Fato é que a controvérsia ouriçou os tricordianos –como são chamados os que nascem em Três Corações.

No final de janeiro, o prefeito de Três Corações, José Roberto de Paiva Gomes, o Gordo Dentista (PSD), publicou um vídeo para anunciar a "notícia maravilhosa" –na verdade, uma notícia falsa– de que havia "90% de chances" de a ESA não sair de Três Corações, pois a futura sede "está interditada pelo meio ambiente".

Num só lugar

A nova Escola de Sargentos do Exército vai unificar em um só complexo 16 organizações militares atualmente envolvidas nos dois anos da formação de sargentos, que ao final recebem um diploma como tecnólogo.

O primeiro ano é realizado em quartéis espalhados pelo país; no segundo, o militar se especializa em armas e serviços, nas unidades de Três Corações (armas), Rio de Janeiro (logística) e Taubaté (mecânica de aviação).

Além da escola em si (com pavilhões, parque de cursos, estande de tiros etc), o projeto do complexo prevê a construção de vila olímpica, vilas residenciais militares e anexos —estrutura que, segundo os autores do projeto, ajudará a movimentar a economia de oito municípios próximos ao Recife (Abreu e Lima, Araçoiaba, Paudalho, Tracunhaém, Igarassu, Camaragibe, São Lourenço da Mata e Carpina).

Para o Exército, apesar das incertezas, a nova escola parece irreversível. "É uma decisão madura e técnica, não é uma decisão política. Diria que pode ter tido também um caráter geopolítico, por desconcentrar unidades do centro-sul do país, algo em que sempre pensamos", afirma o general Richard.

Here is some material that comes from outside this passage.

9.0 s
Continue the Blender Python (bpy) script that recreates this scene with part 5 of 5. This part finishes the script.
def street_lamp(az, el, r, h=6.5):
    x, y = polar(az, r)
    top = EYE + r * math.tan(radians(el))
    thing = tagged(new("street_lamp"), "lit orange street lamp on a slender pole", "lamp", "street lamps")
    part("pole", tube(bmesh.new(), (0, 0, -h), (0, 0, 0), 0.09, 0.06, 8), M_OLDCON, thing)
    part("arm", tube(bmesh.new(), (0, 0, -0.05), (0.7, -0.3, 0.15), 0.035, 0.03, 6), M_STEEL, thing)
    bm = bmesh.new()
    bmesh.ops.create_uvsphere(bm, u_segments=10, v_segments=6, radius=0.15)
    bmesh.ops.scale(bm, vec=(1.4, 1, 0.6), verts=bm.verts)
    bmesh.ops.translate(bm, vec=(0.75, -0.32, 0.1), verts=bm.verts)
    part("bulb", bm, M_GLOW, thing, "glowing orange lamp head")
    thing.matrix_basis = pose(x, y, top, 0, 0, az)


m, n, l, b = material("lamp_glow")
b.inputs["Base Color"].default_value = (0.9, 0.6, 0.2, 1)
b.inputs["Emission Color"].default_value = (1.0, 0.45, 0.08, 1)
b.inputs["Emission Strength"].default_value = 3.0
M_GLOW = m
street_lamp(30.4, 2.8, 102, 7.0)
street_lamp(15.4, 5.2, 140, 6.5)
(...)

"O Exército teve muita grandeza em descentralizar essa agenda de oportunidades concentrada no Sul", afaga Múcio. Segundo o ministro, a escola em Pernambuco não está garantida porque "100% certo só que todos morreremos um dia, não há nada 100% garantido quando a arbitragem é política".

Ele, no entanto, nem cogita um plano B: "Não quero, como pernambucano, nem pensar nisso." O deputado Coutinho vai na mesma toada, evocando a origem de Lula. "Um presidente pernambucano perder isso seria uma desmoralização. Não tem possibilidade de isso acontecer."